“Nawang Gantungan Kelanjali”
Oleh: Putu Sugih Arta*
Perjalanan seni
wayang sampai di daerah Lombok , ditenggarai beberapa ilmuwan sejarah, dibawa oleh santri-santri pasca kerajaan Majapahit berupa seni tontonan wayang. Namun, andaikata ditinjau lebih jauh, gumi paer —sebutan wilayah tradisi budaya Sasak— mengenal cerita wayang sejak jaman Mpu Sindok (930 M) pendiri dinasti Isana Kerajaan Kadiri, di tanah Jawa.

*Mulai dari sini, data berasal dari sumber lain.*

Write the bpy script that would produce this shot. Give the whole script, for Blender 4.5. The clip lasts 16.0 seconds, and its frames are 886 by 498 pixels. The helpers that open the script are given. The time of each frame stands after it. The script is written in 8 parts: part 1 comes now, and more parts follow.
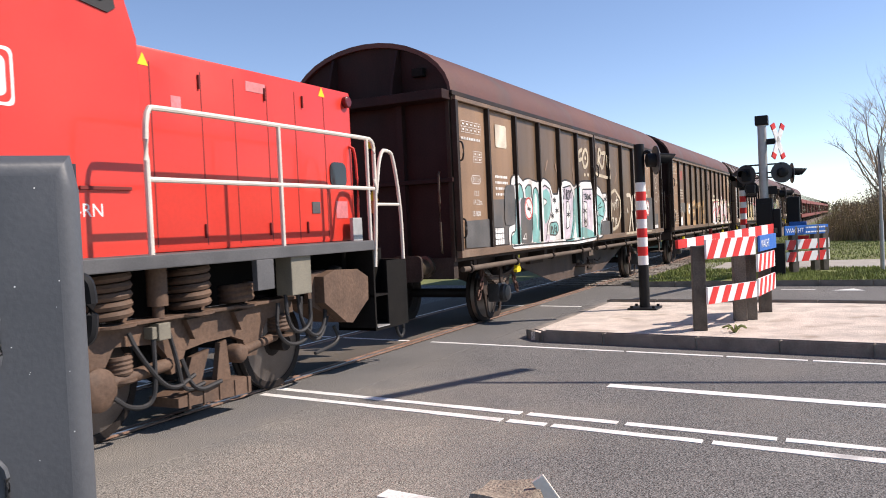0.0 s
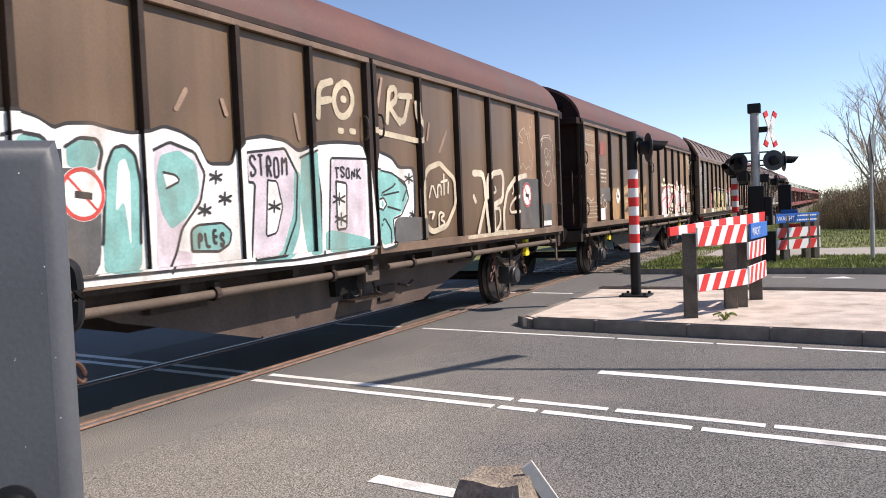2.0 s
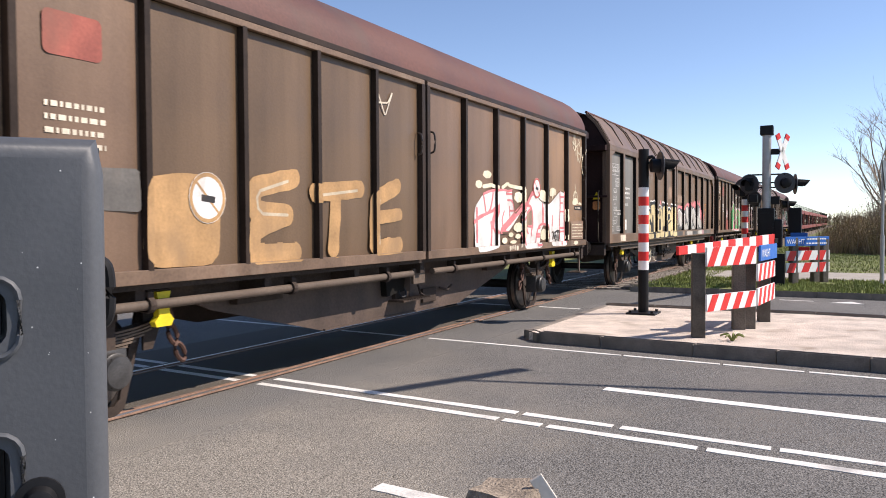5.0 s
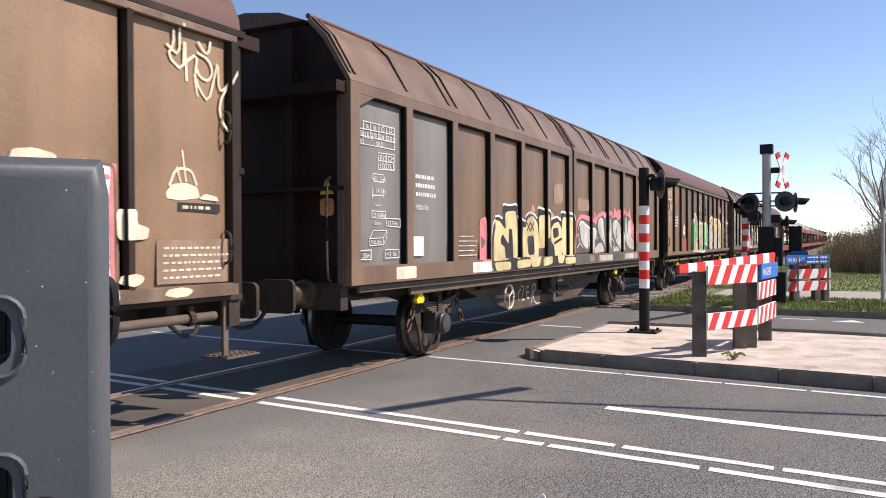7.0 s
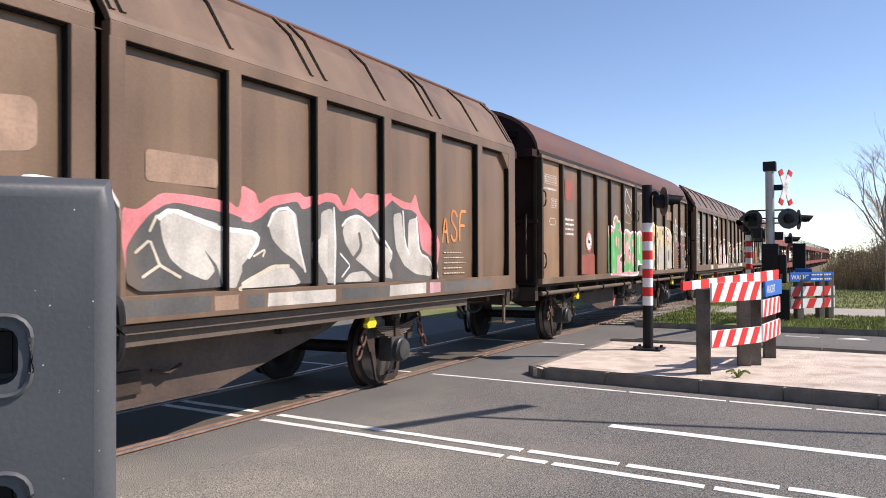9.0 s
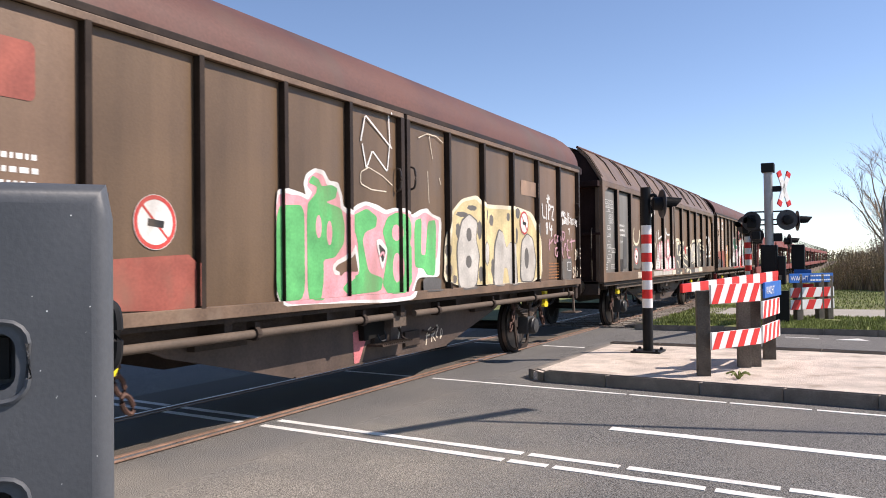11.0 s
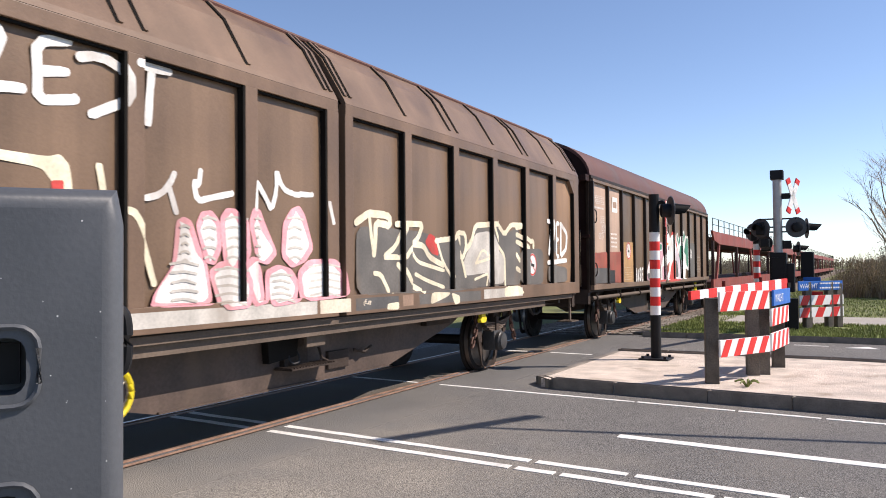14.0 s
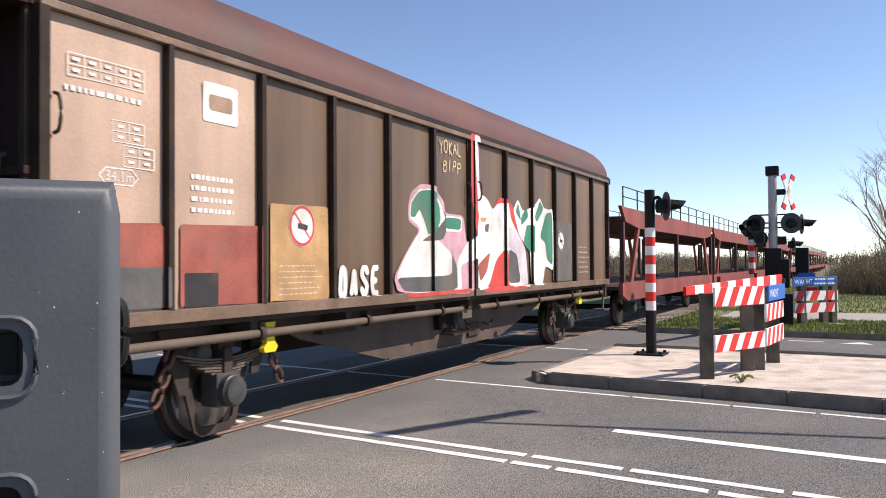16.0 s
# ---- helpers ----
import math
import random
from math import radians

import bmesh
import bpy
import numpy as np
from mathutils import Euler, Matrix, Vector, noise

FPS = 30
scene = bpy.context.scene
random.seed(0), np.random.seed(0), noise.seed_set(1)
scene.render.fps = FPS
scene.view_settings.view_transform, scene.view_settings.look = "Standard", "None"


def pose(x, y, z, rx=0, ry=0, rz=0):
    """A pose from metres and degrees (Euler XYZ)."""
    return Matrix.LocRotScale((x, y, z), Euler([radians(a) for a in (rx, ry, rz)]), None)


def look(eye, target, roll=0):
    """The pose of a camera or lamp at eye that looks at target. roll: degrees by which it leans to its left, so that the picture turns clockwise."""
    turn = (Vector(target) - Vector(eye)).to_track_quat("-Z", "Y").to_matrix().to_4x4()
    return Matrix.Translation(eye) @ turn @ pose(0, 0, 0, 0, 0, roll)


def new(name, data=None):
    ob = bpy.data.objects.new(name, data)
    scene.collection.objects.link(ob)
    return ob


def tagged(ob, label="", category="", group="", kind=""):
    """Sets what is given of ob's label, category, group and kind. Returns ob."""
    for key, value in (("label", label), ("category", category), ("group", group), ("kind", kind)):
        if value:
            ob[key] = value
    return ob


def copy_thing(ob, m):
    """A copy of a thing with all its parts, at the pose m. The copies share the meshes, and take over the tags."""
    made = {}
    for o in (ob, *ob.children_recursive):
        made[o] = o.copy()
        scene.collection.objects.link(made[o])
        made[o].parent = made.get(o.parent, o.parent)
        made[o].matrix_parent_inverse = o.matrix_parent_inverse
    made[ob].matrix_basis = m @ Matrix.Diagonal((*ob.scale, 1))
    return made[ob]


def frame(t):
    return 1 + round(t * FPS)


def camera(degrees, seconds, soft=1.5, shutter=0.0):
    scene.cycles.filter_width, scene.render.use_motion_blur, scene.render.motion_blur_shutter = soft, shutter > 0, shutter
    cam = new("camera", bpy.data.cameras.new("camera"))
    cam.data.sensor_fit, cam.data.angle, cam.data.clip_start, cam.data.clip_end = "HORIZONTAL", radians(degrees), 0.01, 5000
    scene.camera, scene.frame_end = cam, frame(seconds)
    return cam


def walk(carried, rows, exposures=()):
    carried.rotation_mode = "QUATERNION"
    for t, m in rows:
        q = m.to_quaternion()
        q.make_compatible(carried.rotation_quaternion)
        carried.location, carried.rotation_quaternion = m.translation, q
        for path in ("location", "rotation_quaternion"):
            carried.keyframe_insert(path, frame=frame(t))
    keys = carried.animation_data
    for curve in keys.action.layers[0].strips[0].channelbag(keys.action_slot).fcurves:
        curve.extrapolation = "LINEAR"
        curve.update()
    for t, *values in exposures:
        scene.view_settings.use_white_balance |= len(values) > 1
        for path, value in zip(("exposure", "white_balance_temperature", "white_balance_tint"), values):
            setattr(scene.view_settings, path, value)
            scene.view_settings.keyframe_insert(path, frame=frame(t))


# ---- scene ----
cam = camera(57.75, 16.0, soft=0.95, shutter=0.1)

# seconds, eye x y z, heading, tilt, lean (degrees)
PATH = [
    (0, 0.025, -5.476, 1.628, 26.78, -1.60, -2.62),
    (0.5, 0.022, -5.483, 1.627, 26.68, -1.96, -2.61),
    (1, 0.028, -5.486, 1.622, 26.49, -2.25, -2.53),
    (1.5, 0.038, -5.468, 1.624, 26.29, -2.55, -2.24),
    (2, 0.030, -5.481, 1.629, 26.29, -2.59, -2.37),
    (2.5, 0.016, -5.493, 1.623, 26.42, -2.53, -2.29),
    (3, 0.014, -5.492, 1.626, 26.59, -2.49, -1.88),
    (3.5, 0.017, -5.492, 1.622, 26.75, -2.30, -1.45),
    (4, 0.007, -5.478, 1.631, 26.88, -2.18, -0.78),
    (6.5, -0.002, -5.455, 1.629, 26.65, -1.10, -0.29),
    (7, -0.005, -5.458, 1.632, 26.78, -0.53, -0.29),
    (7.5, -0.014, -5.459, 1.634, 26.93, -0.00, -0.29),
    (8, -0.021, -5.462, 1.635, 27.06, 0.36, -0.22),
    (8.5, -0.016, -5.460, 1.635, 27.09, 0.57, -0.25),
    (9, -0.010, -5.456, 1.636, 26.99, 0.66, -0.23),
    (11.5, -0.010, -5.462, 1.633, 26.98, 1.09, -0.85),
    (12, -0.011, -5.460, 1.634, 27.10, 1.26, -0.86),
    (12.5, -0.012, -5.457, 1.634, 27.27, 1.41, -0.81),
    (13, -0.016, -5.460, 1.635, 27.42, 1.58, -0.84),
    (13.5, -0.013, -5.460, 1.635, 27.50, 1.56, -0.67),
    (14, -0.011, -5.459, 1.634, 27.48, 1.41, -0.50),
    (14.5, -0.018, -5.464, 1.633, 27.38, 1.24, -0.38),
    (15, -0.011, -5.455, 1.633, 27.25, 1.07, -0.28),
    (15.5, -0.015, -5.460, 1.631, 27.23, 1.02, -0.32),
    (16, -0.014, -5.459, 1.629, 27.18, 1.08, -0.41),
]


def sight(x, y, z, heading, tilt, lean):
    a, b = radians(heading), radians(tilt)
    way = Vector((math.cos(a) * math.cos(b), math.sin(a) * math.cos(b), math.sin(b)))
    return look((x, y, z), Vector((x, y, z)) + way, lean)


walk(cam, [(r[0], sight(*r[1:])) for r in PATH], [(0.0, 0.48, 6500, 16), (16.0, 0.48, 6500, 16)])

# ---------------------------------------------------------------- sky, sun
SUN = Vector((0.50, -0.93, 0.98))
world = bpy.data.worlds.new("sky")
scene.world = world
world.use_nodes = True
bg = world.node_tree.nodes["Background"]
sky = world.node_tree.nodes.new("ShaderNodeTexSky")
sky.sky_type, sky.sun_disc = "NISHITA", False
sky.sun_elevation = math.atan2(SUN.z, math.hypot(SUN.x, SUN.y))
sky.sun_rotation = math.atan2(SUN.x, SUN.y)
sky.air_density, sky.dust_density, sky.ozone_density = 0.7, 0.0, 1.2
world.node_tree.links.new(sky.outputs[0], bg.inputs[0])
bg.inputs[1].default_value = 0.126
sun_data = bpy.data.lights.new("sun", "SUN")
sun_data.energy, sun_data.angle, sun_data.color = 4.8, radians(0.5), (1.0, 0.91, 0.79)
sun = new("sun", sun_data)
sun.matrix_world = look((0, 0, 40), Vector((0, 0, 40)) - SUN)

# ---------------------------------------------------------------- materials


def mat(name, color, rough=0.6, metal=0.0, vary=0.25, scale=6.0, fine=60.0, bump=0.0, streak=0.0, dirt=None, dirt_at=0.55,
        spec=0.32, coat=0.0, island=0.0, grain=None):
    """A painted or raw surface: base colour varied at two scales, streaks running down, dirt in patches, fine relief."""
    m = bpy.data.materials.new(name)
    m.use_nodes = True
    nt = m.node_tree
    n, l = nt.nodes, nt.links
    p = n["Principled BSDF"]
    p.inputs["Roughness"].default_value, p.inputs["Metallic"].default_value = rough, metal
    p.inputs["Specular IOR Level"].default_value = spec
    p.inputs["Coat Weight"].default_value = coat
    tc = n.new("ShaderNodeTexCoord")

    def noise_of(sc, detail, stretch=(1, 1, 1)):
        mp = n.new("ShaderNodeMapping")
        mp.inputs["Scale"].default_value = stretch
        l.new(tc.outputs["Object"], mp.inputs[0])
        t = n.new("ShaderNodeTexNoise")
        t.inputs["Scale"].default_value, t.inputs["Detail"].default_value = sc, detail
        l.new(mp.outputs[0], t.inputs["Vector"])
        return t.outputs[0]

    def ramp(src, lo, hi, a, b):
        r = n.new("ShaderNodeMapRange")
        r.inputs["From Min"].default_value, r.inputs["From Max"].default_value = lo, hi
        r.inputs["To Min"].default_value, r.inputs["To Max"].default_value = a, b
        l.new(src, r.inputs[0])
        return r.outputs[0]

    def mul(a, b):
        q = n.new("ShaderNodeMath")
        q.operation = "MULTIPLY"
        l.new(a, q.inputs[0])
        l.new(b, q.inputs[1])
        return q.outputs[0]

    big, small = noise_of(scale, 4), noise_of(fine, 3)
    f = mul(ramp(big, 0.3, 0.7, 1 - vary, 1 + vary), ramp(small, 0.3, 0.7, 1 - (grain or vary * 0.6), 1 + (grain or vary * 0.6)))
    if streak:
        f = mul(f, ramp(noise_of(0.9, 3, (2.6, 2.6, 0.3)), 0.35, 0.68, 1 - streak, 1 + streak))
    if island:
        g = n.new("ShaderNodeNewGeometry")
        f = mul(f, ramp(g.outputs["Random Per Island"], 0, 1, 1 - island, 1 + island))
    mix = n.new("ShaderNodeMix")
    mix.data_type, mix.blend_type = "RGBA", "MULTIPLY"
    mix.inputs[0].default_value = 1
    mix.inputs[6].default_value = (*color, 1)
    l.new(f, mix.inputs[7])
    out = mix.outputs[2]
    if dirt:
        d = n.new("ShaderNodeMix")
        d.data_type = "RGBA"
        d.inputs[7].default_value = (*dirt, 1)
        l.new(out, d.inputs[6])
        l.new(ramp(noise_of(scale * 0.7, 6, (1, 1, 0.5)), dirt_at, dirt_at + 0.18, 0, 0.8), d.inputs[0])
        out = d.outputs[2]
    l.new(out, p.inputs["Base Color"])
    l.new(ramp(big, 0.3, 0.7, max(0, rough - 0.1), min(1, rough + 0.1)), p.inputs["Roughness"])
    if bump:
        b = n.new("ShaderNodeBump")
        b.inputs["Strength"].default_value, b.inputs["Distance"].default_value = 1.0, bump
        l.new(small, b.inputs["Height"])
        l.new(b.outputs[0], p.inputs["Normal"])
    return m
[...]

Seiring perjalanan waktu, seni pewayangan menjadi alat yang sangat komunikatif dan mudah diterima masyarakat, sehingga ajaran-ajaran dalam kitab suci dapat disisipkan untuk menambah bobot pertunjukan. Hal itu, terjadi dari zaman pra Majapahit sampai pasca Majapahit. Di zaman pasca Majapahit, para Wali selain membawa naskah Panji (pakem Jayengrana) juga membuat naskah–naskah parikan yang disesuaikan dengan kondisi alam gumi paer. Parikan yang dimaksud, di antaranya, disusun dalam takepan lontar pesasakan Kabar Sundari.
Begitu pula cerita yang dibawakan oleh Ki Dalang Saidah Nur Candra dari Sanggar Sekar Kedaton, Dusun Tanak Song, Desa Jenggala Daye, Kecamatan Tanjung Kabupaten Lombok Barat dalam acara yang digelar Taman Budaya Provinsi Nusa Tenggara Barat, 19 April 2008 lalu merupakan lakon parikan lainnya. Tepatnya, ia mementaskan lakon yang berjudul Nawang Gantungan Kelanjali.
Cerita ini mengisahkan polemik yang terjadi di kerajaan Nawang Gantungan. Di mana rajan Prabu Kelanjali merasa tidak nyaman putrinya menikah dengan Wong Agung Jayengrana. Akibatnya, cucu kandungnya yakni Raden Banjaran Sari, tanpa belas kasihan dibuangnya ke laut lepas. Untunglah saat detik-detik yang menggenaskan itu hadir sosok Dewi Kuraisin dari Azrak. Ia dengan penuh kasih sayang menolong Raden Banjaran Sari dari jeratan maut.
Lalu Raden Banjaran Sari dipelihara oleh Dewi Kuraisin hingga dewasa, lantas melakukan pengembaraan tidak tentu rimbanya. Akhirnya, di tengah dan kebimbangan jiwanya, ia bertemu dengan Raja Yabi’ul Awal dari Kerajaan Sindang Dayak. Raja Yabi’ul Awal mengangkat Raden Banjaran Sari menjadi putranya sendiri. Namun, di luar dugaan, Raja Yabi’ul Awal punya pikiran tamak kekuasaan. Ia ingin merebut dan menjajah Kerajaan Arab yang dipimpin oleh Wong Agung Jayengrana.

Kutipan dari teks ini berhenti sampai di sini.